◆ Short exercise ◆
Transcribe every line exactly. Leave the pictures behind.

-- START Available data --

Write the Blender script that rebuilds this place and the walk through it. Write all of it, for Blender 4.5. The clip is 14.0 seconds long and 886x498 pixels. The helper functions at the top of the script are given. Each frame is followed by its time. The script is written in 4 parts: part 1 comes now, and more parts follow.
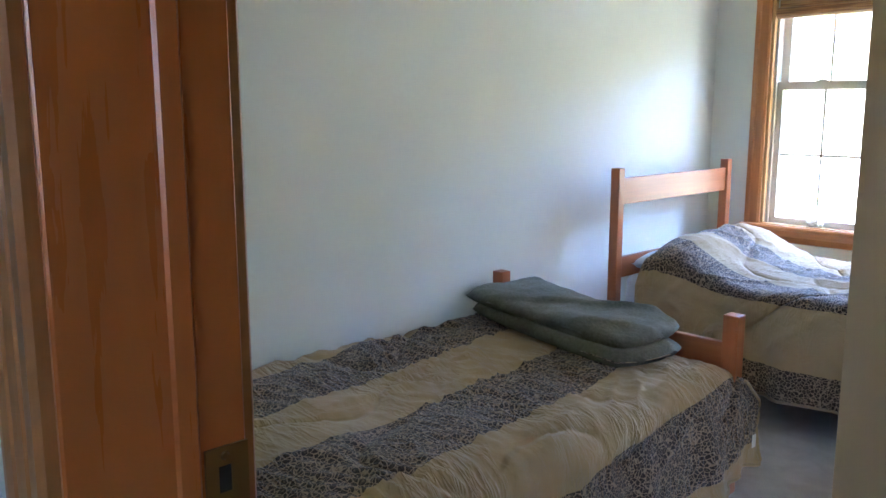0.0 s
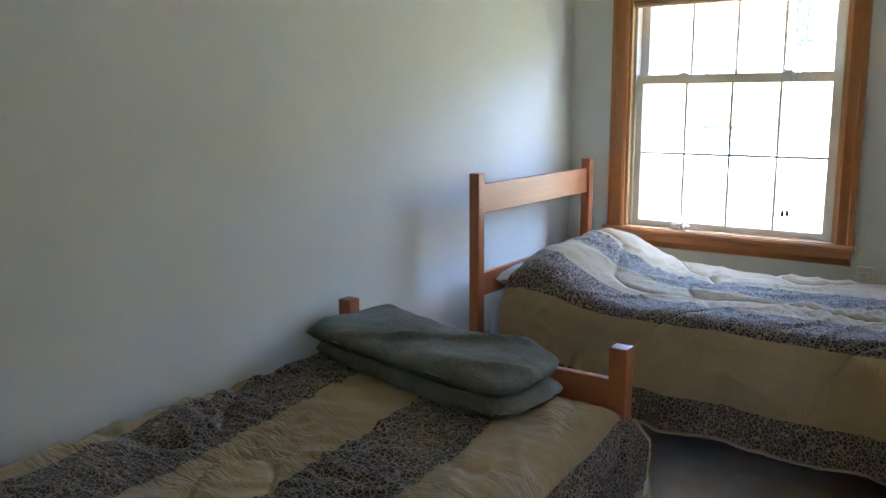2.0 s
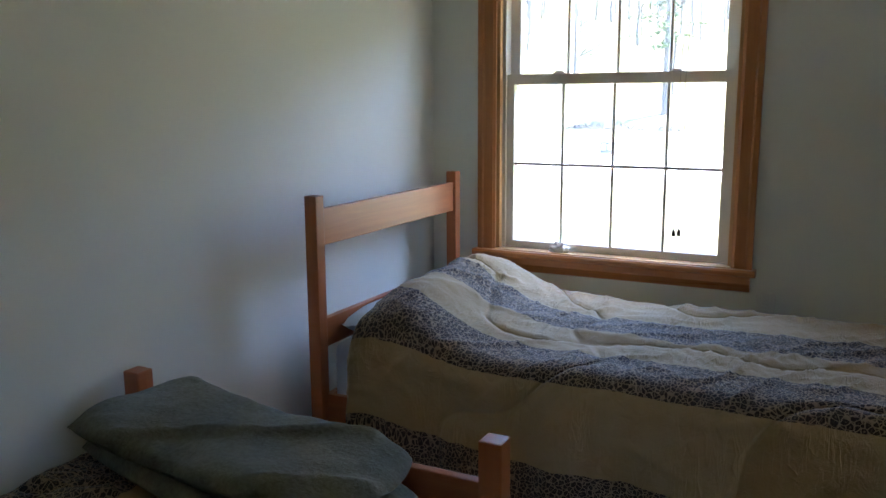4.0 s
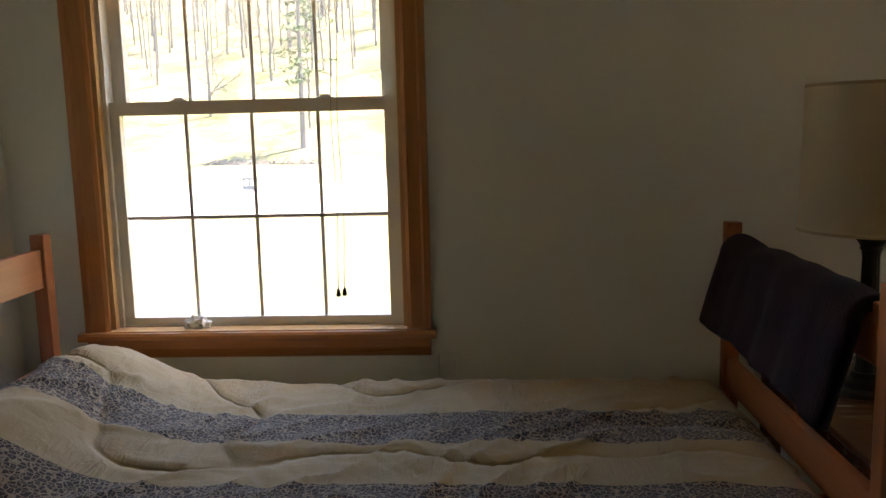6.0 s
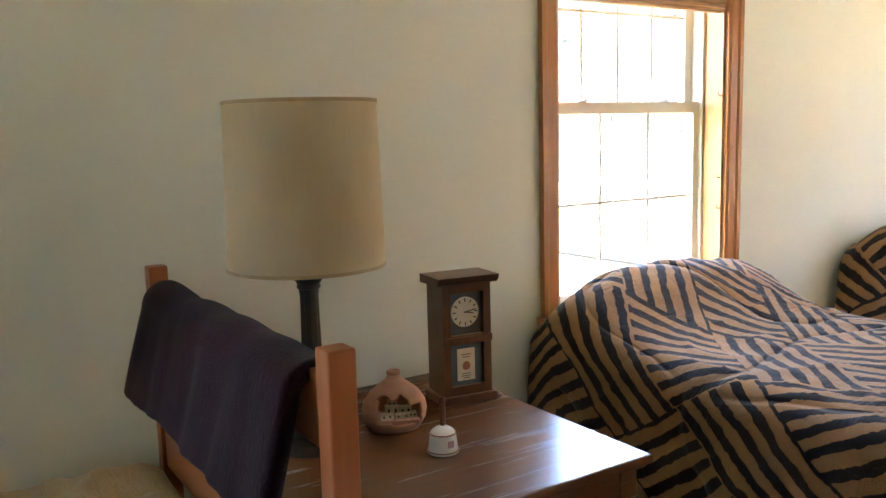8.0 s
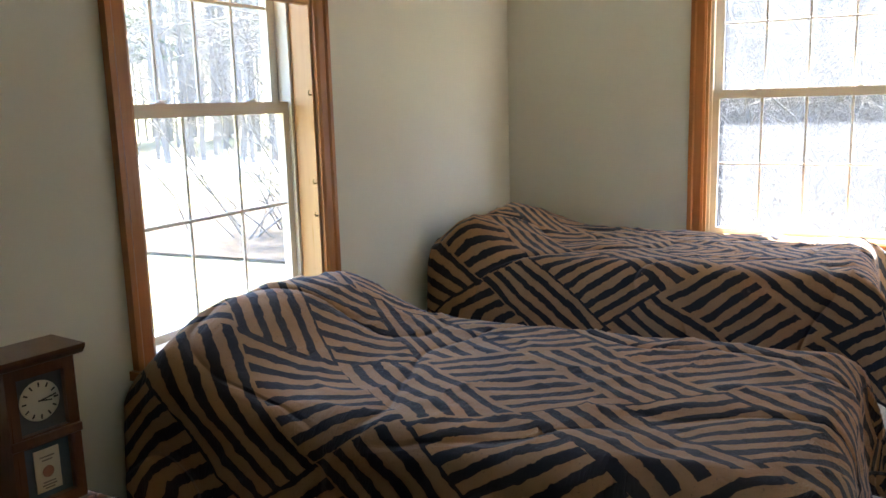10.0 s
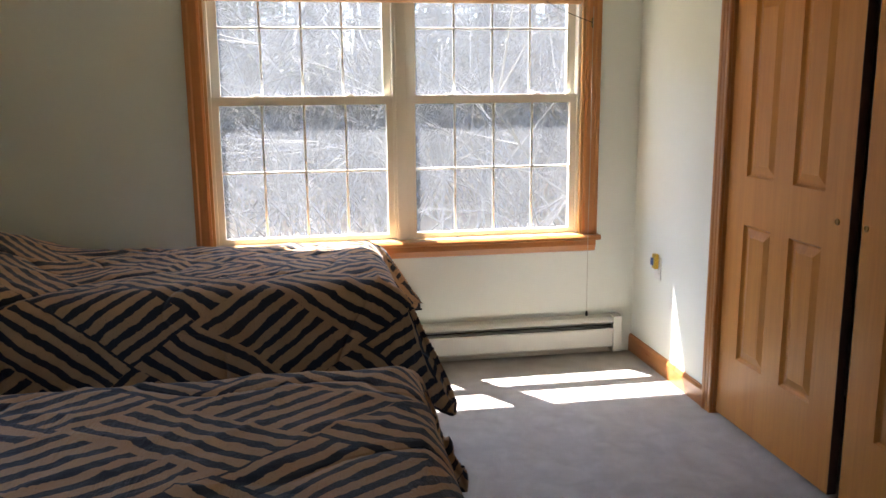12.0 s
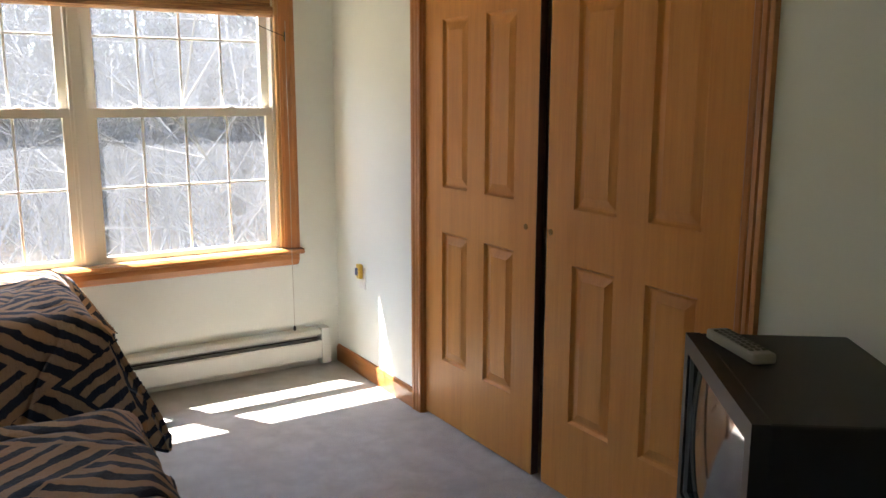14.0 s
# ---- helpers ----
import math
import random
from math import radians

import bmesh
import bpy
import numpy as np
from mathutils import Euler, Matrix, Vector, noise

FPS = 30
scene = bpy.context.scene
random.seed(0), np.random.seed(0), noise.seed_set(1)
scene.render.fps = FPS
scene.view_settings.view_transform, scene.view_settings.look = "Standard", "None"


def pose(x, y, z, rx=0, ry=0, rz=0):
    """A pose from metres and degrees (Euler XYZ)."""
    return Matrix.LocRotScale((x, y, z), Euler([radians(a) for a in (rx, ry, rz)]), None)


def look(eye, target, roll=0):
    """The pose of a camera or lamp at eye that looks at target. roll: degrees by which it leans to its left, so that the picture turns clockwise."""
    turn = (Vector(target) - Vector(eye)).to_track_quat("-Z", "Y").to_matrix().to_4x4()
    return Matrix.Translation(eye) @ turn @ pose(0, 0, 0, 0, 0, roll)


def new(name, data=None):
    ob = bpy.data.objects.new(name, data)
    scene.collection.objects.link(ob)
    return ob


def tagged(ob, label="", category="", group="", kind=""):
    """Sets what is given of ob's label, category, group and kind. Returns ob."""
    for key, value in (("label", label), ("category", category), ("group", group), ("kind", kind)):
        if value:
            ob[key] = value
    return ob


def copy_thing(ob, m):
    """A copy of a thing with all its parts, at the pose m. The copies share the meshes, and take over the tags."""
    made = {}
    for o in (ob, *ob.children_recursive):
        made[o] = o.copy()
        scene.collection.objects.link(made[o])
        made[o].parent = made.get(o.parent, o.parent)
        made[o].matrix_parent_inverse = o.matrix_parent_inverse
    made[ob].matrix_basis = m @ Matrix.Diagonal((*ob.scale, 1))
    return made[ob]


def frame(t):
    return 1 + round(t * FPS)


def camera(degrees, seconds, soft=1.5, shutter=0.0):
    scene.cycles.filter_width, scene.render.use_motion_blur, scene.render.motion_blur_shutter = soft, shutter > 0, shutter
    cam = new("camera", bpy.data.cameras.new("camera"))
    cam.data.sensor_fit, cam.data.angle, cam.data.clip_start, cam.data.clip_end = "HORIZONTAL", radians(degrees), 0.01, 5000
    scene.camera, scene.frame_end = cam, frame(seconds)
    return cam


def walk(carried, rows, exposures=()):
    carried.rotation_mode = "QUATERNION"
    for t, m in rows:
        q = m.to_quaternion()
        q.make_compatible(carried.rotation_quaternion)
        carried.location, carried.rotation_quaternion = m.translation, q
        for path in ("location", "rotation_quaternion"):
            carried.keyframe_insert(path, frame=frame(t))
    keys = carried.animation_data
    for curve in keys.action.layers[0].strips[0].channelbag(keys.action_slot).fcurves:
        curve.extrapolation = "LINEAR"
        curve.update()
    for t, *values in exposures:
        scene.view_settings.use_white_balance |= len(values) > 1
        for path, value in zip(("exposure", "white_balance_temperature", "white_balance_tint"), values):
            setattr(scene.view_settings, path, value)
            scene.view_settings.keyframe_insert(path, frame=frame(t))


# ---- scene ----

-- END Available data --

◆ Right answer ◆
Write the Blender script that rebuilds this place and the walk through it. Write all of it, for Blender 4.5. The clip is 14.0 seconds long and 886x498 pixels. The helper functions at the top of the script are given. Each frame is followed by its time. The script is written in 4 parts: part 1 comes now, and more parts follow.
0.0 s
2.0 s
4.0 s
6.0 s
8.0 s
10.0 s
12.0 s
14.0 s
# ---- helpers ----
import math
import random
from math import radians

import bmesh
import bpy
import numpy as np
from mathutils import Euler, Matrix, Vector, noise

FPS = 30
scene = bpy.context.scene
random.seed(0), np.random.seed(0), noise.seed_set(1)
scene.render.fps = FPS
scene.view_settings.view_transform, scene.view_settings.look = "Standard", "None"


def pose(x, y, z, rx=0, ry=0, rz=0):
    """A pose from metres and degrees (Euler XYZ)."""
    return Matrix.LocRotScale((x, y, z), Euler([radians(a) for a in (rx, ry, rz)]), None)


def look(eye, target, roll=0):
    """The pose of a camera or lamp at eye that looks at target. roll: degrees by which it leans to its left, so that the picture turns clockwise."""
    turn = (Vector(target) - Vector(eye)).to_track_quat("-Z", "Y").to_matrix().to_4x4()
    return Matrix.Translation(eye) @ turn @ pose(0, 0, 0, 0, 0, roll)


def new(name, data=None):
    ob = bpy.data.objects.new(name, data)
    scene.collection.objects.link(ob)
    return ob


def tagged(ob, label="", category="", group="", kind=""):
    """Sets what is given of ob's label, category, group and kind. Returns ob."""
    for key, value in (("label", label), ("category", category), ("group", group), ("kind", kind)):
        if value:
            ob[key] = value
    return ob


def copy_thing(ob, m):
    """A copy of a thing with all its parts, at the pose m. The copies share the meshes, and take over the tags."""
    made = {}
    for o in (ob, *ob.children_recursive):
        made[o] = o.copy()
        scene.collection.objects.link(made[o])
        made[o].parent = made.get(o.parent, o.parent)
        made[o].matrix_parent_inverse = o.matrix_parent_inverse
    made[ob].matrix_basis = m @ Matrix.Diagonal((*ob.scale, 1))
    return made[ob]


def frame(t):
    return 1 + round(t * FPS)


def camera(degrees, seconds, soft=1.5, shutter=0.0):
    scene.cycles.filter_width, scene.render.use_motion_blur, scene.render.motion_blur_shutter = soft, shutter > 0, shutter
    cam = new("camera", bpy.data.cameras.new("camera"))
    cam.data.sensor_fit, cam.data.angle, cam.data.clip_start, cam.data.clip_end = "HORIZONTAL", radians(degrees), 0.01, 5000
    scene.camera, scene.frame_end = cam, frame(seconds)
    return cam


def walk(carried, rows, exposures=()):
    carried.rotation_mode = "QUATERNION"
    for t, m in rows:
        q = m.to_quaternion()
        q.make_compatible(carried.rotation_quaternion)
        carried.location, carried.rotation_quaternion = m.translation, q
        for path in ("location", "rotation_quaternion"):
            carried.keyframe_insert(path, frame=frame(t))
    keys = carried.animation_data
    for curve in keys.action.layers[0].strips[0].channelbag(keys.action_slot).fcurves:
        curve.extrapolation = "LINEAR"
        curve.update()
    for t, *values in exposures:
        scene.view_settings.use_white_balance |= len(values) > 1
        for path, value in zip(("exposure", "white_balance_temperature", "white_balance_tint"), values):
            setattr(scene.view_settings, path, value)
            scene.view_settings.keyframe_insert(path, frame=frame(t))


# ---- scene ----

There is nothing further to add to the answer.